Дрейк решительно отключил машину и приказал:
– Сойди с периметра!
Только сейчас я поняла, что эксперимент завершен. И завершен неудачно, возможно, по моей вине. Неужели теперь?… Только не это… только не это…
– Нет! Дрейк, не выключай, давай продолжим, я потерплю!
– Нельзя терпеть! – стоя ко мне спиной, рявкнул Дрейк, после чего медленно оперся руками на панель с кнопками и опустил голову, опустошенный. – Боль – индикатор неверно текущего процесса. Такой нельзя продолжать. Сойди с периметра!
Ступая на предательски слабые конечности и цепляясь пальцами за холодные стальные столбы, я осторожно сошла с мрамора. Внутри боролось желание тут же взойти обратно и умолять о продолжении и облегчение от схлынувшей боли. Новая боль пугала. Единственная мысль о ней вызывала панический страх и неконтролируемую дрожь во всем теле.
Дрейк поднял голову, прошелся по волосам ладонями, взъерошивая их, будто одновременно решаясь на что-то.
В этот момент единственное, чего я боялась, – это увидеть его лицо. Только не отрешенность во взгляде, только не страшные слова, пожалуйста…
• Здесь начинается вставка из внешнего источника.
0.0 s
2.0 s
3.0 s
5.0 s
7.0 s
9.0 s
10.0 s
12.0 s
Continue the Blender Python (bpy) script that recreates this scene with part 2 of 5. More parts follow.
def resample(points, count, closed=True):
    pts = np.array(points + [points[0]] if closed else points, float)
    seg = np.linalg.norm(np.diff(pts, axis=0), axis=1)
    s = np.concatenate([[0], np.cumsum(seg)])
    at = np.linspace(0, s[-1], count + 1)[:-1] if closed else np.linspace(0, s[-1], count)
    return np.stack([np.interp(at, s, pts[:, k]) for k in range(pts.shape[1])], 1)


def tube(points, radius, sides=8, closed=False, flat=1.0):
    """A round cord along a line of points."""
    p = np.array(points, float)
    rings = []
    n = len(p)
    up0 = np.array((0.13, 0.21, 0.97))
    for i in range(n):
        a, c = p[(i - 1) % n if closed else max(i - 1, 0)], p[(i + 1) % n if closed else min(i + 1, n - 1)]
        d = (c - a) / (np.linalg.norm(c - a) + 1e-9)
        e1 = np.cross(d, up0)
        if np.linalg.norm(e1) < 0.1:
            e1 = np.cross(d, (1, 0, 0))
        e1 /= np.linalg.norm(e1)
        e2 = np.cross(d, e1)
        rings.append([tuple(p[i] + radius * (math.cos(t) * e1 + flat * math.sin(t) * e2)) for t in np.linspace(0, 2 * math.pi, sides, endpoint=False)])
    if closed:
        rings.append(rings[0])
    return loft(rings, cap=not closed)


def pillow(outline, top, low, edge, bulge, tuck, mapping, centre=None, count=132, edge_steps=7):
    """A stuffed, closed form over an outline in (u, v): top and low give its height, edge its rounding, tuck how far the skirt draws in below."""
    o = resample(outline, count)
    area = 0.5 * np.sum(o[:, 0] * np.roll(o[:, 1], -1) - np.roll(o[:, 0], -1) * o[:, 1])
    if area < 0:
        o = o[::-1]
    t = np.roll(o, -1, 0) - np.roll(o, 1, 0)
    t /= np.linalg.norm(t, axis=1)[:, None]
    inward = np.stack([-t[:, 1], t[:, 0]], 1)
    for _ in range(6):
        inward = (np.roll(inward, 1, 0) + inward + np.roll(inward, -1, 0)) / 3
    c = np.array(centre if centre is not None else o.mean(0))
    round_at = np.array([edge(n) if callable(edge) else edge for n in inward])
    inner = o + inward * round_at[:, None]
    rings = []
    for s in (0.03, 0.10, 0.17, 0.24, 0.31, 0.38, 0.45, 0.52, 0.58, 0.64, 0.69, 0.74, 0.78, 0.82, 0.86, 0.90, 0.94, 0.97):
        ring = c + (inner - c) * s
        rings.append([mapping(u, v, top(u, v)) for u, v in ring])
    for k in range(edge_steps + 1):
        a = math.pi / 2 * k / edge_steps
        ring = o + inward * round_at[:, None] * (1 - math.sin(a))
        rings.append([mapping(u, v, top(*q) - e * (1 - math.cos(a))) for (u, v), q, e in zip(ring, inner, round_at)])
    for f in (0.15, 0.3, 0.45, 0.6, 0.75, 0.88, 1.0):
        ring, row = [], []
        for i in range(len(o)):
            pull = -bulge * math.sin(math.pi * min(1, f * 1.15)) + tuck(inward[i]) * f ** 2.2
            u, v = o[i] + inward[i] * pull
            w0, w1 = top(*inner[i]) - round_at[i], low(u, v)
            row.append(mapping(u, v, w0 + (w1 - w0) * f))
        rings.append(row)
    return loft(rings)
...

Он медленно повернулся и подошел ко мне. Уставший, будто разом постаревший. Еще никогда в серо-голубых глазах не было столько пустоты и безжизненности одновременно: будто человек, которого я знала, сломленный неудачей, отрекся от престола и ушел, захлопнув за собой дверь; и тот, что стоял передо мной, был лишь посыльным, готовым сообщить дурные вести.
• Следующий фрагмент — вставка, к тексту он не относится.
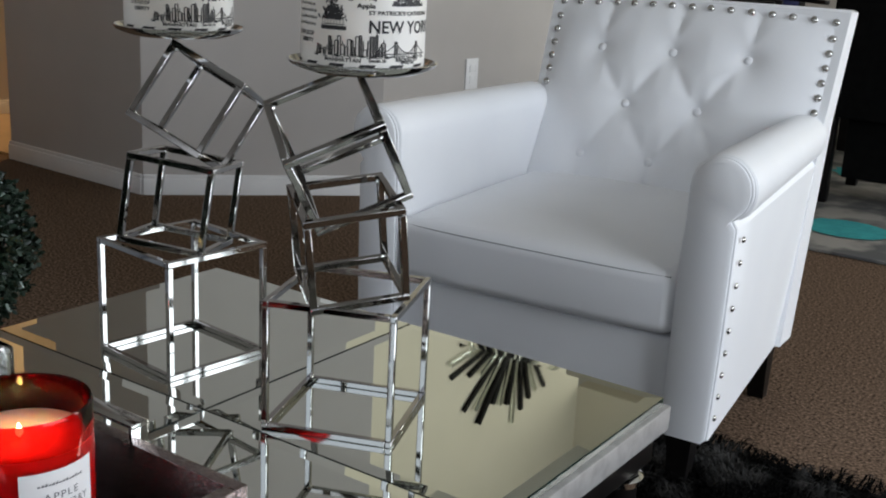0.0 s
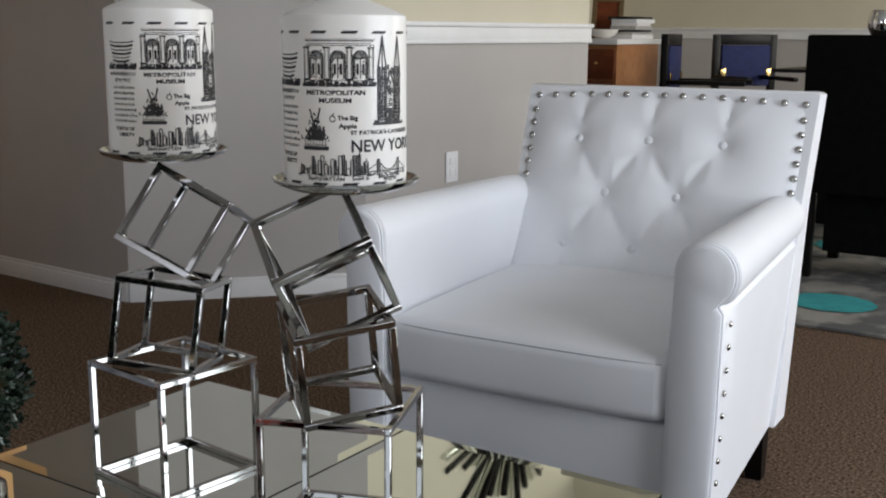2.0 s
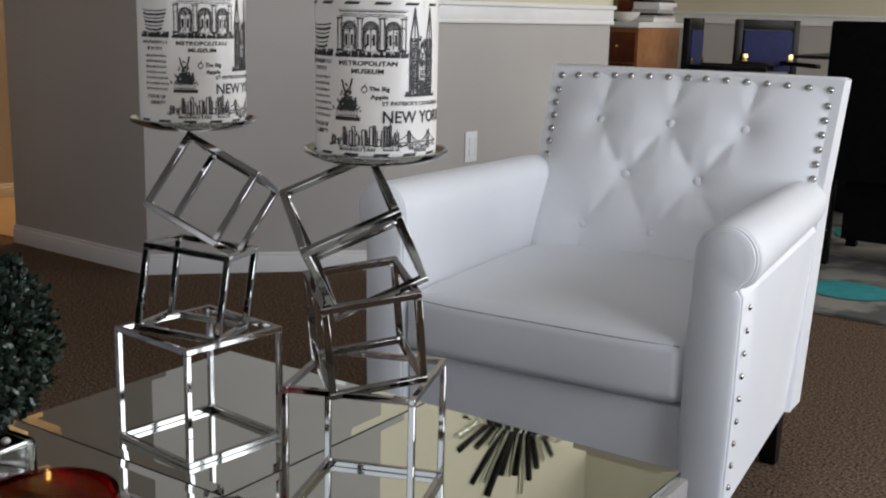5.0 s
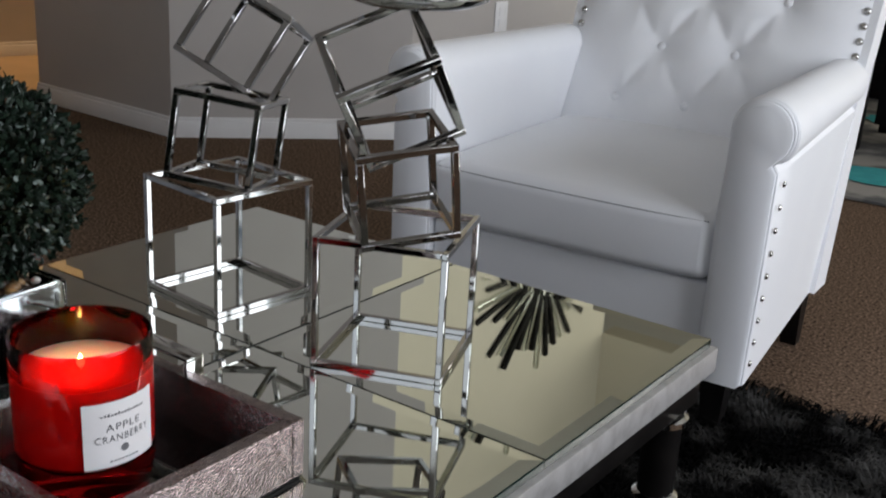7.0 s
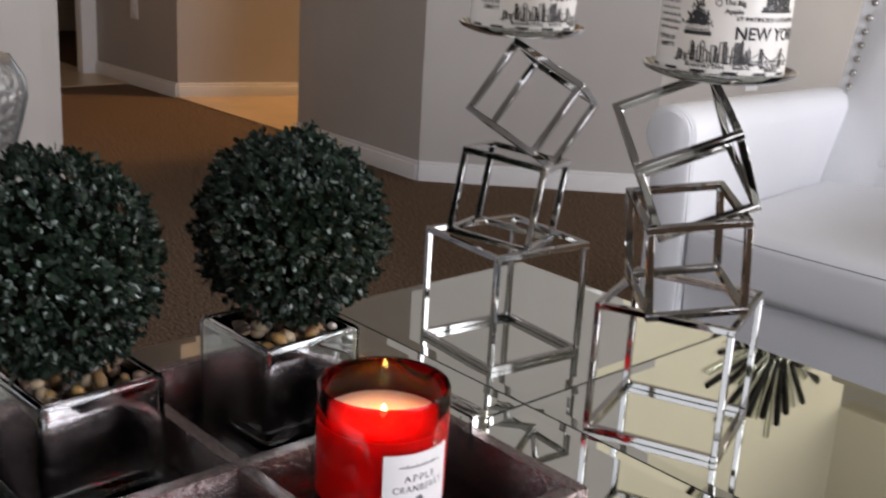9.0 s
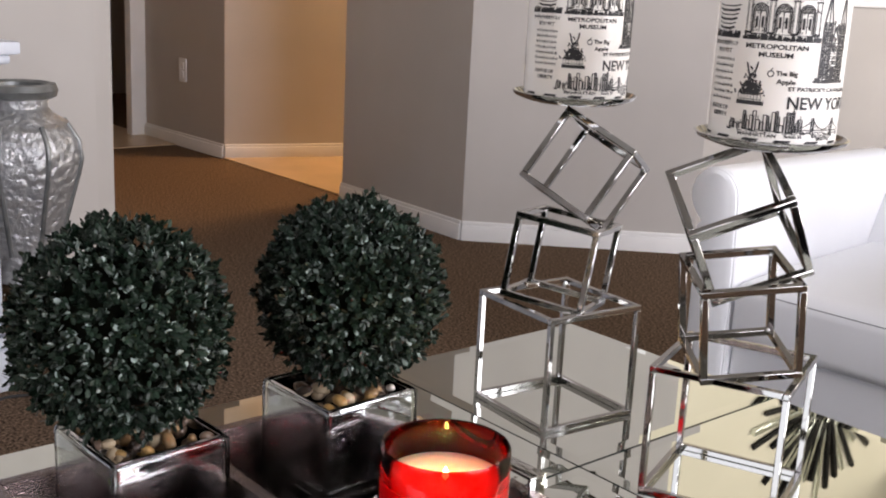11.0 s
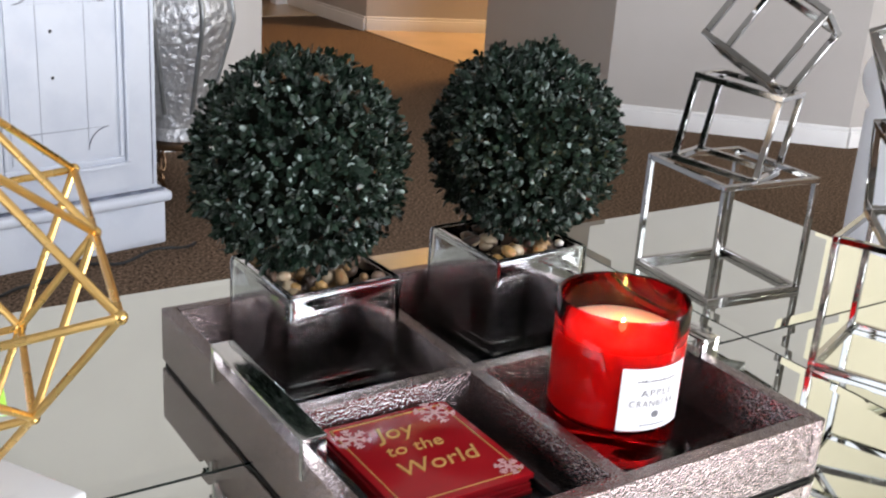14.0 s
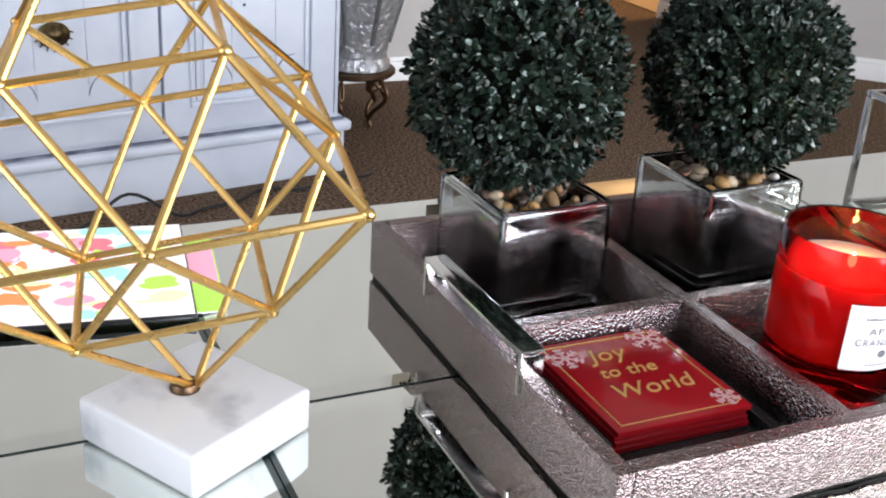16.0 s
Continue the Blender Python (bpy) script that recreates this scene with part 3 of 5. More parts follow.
        for s, x, y, size, w in (("METROPOLITAN", -0.033, 0.0775, 0.0052, 0.048), ("MUSEUM", -0.022, 0.0712, 0.0052, 0.026), ("The Big", -0.007, 0.0575, 0.0050, 0.016),
                                 ("Apple", -0.006, 0.0510, 0.0050, 0.014), ("ST PATRICK'S CATHEDRAL", 0.003, 0.0460, 0.0044, 0.062), ("NEW YORK", 0.003, 0.0320, 0.0135, 0.068),
                                 ("MANHATTAN", -0.032, 0.0085, 0.0040, 0.030), ("South St", 0.004, 0.0090, 0.0034, 0.014), ("Seaport", 0.005, 0.0055 + 0.0022, 0.0001, 0.001),
                                 ("BROOKLYN", 0.026, 0.0098, 0.0036, 0.024), ("BRIDGE", 0.031, 0.0076, 0.0030, 0.015), ("STATUE OF", -0.066, 0.027, 0.0046, 0.022), ("LIBERTY", -0.062, 0.0215, 0.0046, 0.018)):
            if size > 0.001:
                text(s, X + x, y, size, w)
    return c


pillar_candle(PLATE_A + Vector((0, 0, 0.0027)), -13)
pillar_candle(PLATE_B + Vector((0, 0, 0.0027)), -41)


# ---- the divided tray and what stands in it ----
TRX0, TRX1, TRY0, TRY1, TH, TW = 0.140, 0.487, -0.769, -0.438, 0.046, 0.011


def tray():
    t = thing("tray", pose(0, 0, 0), "square divided tray in bronze hammered leather with mirror base", "tray")
    z0 = Z + 0.0005
    part("base", B(TRX0 + 0.002, TRX1 - 0.002, TRY0 + 0.002, TRY1 - 0.002, z0, Z + 0.004), "black_wood", t, smooth=False)
    part("mirror_base", B(TRX0 + TW, TRX1 - TW, TRY0 + TW, TRY1 - TW, Z + 0.0042, Z + 0.0055), "smoked_mirror", t, "dark mirror base", smooth=False)
    lo = Z + 0.0035
    for a in ((TRX0, TRX1, TRY0, TRY0 + TW), (TRX0, TRX1, TRY1 - TW, TRY1), (TRX0, TRX0 + TW, TRY0 + TW, TRY1 - TW), (TRX1 - TW, TRX1, TRY0 + TW, TRY1 - TW)):
        part("side", B(*a, lo, Z + TH, bevel=0.0015), "tray_leather", t)
    cx, cy = 0.318, -0.607
    part("divider", B(cx - TW / 2, cx + TW / 2, TRY0 + TW, TRY1 - TW, Z + 0.0056, Z + TH - 0.003, bevel=0.0015), "tray_leather", t)
    part("divider", B(TRX0 + TW, cx - TW / 2, cy - TW / 2, cy + TW / 2, Z + 0.0056, Z + TH - 0.003, bevel=0.0015), "tray_leather", t)
    part("divider", B(cx + TW / 2, TRX1 - TW, cy - TW / 2, cy + TW / 2, Z + 0.0056, Z + TH - 0.003, bevel=0.0015), "tray_leather", t)
    for y, s in ((TRY0 + TW / 2, -1), (TRY1 - TW / 2, 1)):
        bm = B(0.245, 0.385, y - 0.008, y + 0.008, Z + TH + 0.013, Z + TH + 0.016, bevel=0.001)
        for x in (0.247, 0.383):
            box(bm, x - 0.0018, x + 0.0018, y - 0.008, y + 0.008, Z + TH - 0.012, Z + TH + 0.0135, bevel=0.001)
        for x in (0.253, 0.377):
            lathe(bm, ((0.003, 0), (0.003, 0.004)), 12, pose(x, y - s * 0.006, Z + TH, 90, 0, 0))
        part("handle", bm, "chrome", t, "flat polished metal handle")


tray()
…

– Нет… нет… нет… – зашептала я, вглядываясь в любимое лицо сильного некогда мужчины, – не надо…
Он стоял напротив – каменный, далекий, будто неживой.
– Это все, Бернарда.
Я хлопала глазами, как пластиковая кукла, неспособная поверить услышанному. Мой рот открывался и закрывался многократно, прежде чем смог произнести:
– Все? Нет, не может быть… Нет.
– Прости.
– Нет… Дрейк.
– Это все.
– Нет! – я закачала головой, захлебываясь горьким ядом слов, пытаясь отыскать в его глазах намек на неуверенность, лазейку, позволившую бы мне найти нужные кнопки и нажать их, изменяя значение слов. Но ее там не было. Громадная обида смешалась с недоверием: – Все? Вот так просто? Так просто, Дрейк?
Он долго стоял безмолвный, порушенный.
– Просто? – повторил горько.
– Почему ничего не получилось?! Почему должно быть так?! – теперь я кричала от нахлынувшей досады. – Ты ведь всемогущий! Почему же тогда ничего не получилось, почему, Дрейк! Ты ведь мог! Ты ведь все можешь!
Мне показалось, я ударила его наотмашь.
Голова Дрейка качнулась назад, губы сжались, он закрыл глаза. В этот момент я осознала, почувствовала глубину его боли и несправедливость собственных слов. Он делал все, что мог… Он пытался так долго и много, насколько хватало его обширных знаний. Я судорожно прикрыла рот ладонью, чувствуя, как из глаз собираются пролиться слезы. Только не надо слез… только не слезы.
Дрейк открыл глаза – и это был самый болезненный взгляд, который мне когда-либо доводилось видеть. Он принял на себя удар и согласился с обвинением.
– Видимо, я могу далеко не все, Ди, – слова, пропитанные горечью, были сказаны медленно и с расстановкой. – Потому как я не смог сделать главного… Прости, что я не стал для тебя тем, кем хотел стать.
Противные, поганые, ненавистные слезы, символизирующие слабость, все же закапали по щекам. Он не пытался их стереть, не мог, а я не знала, что сказать: слов было слишком много, и их количество обращалось в пустоту, неспособную помочь. Как едко и обидно, меня почти тошнило от собственной слабости и неспособности принять правду.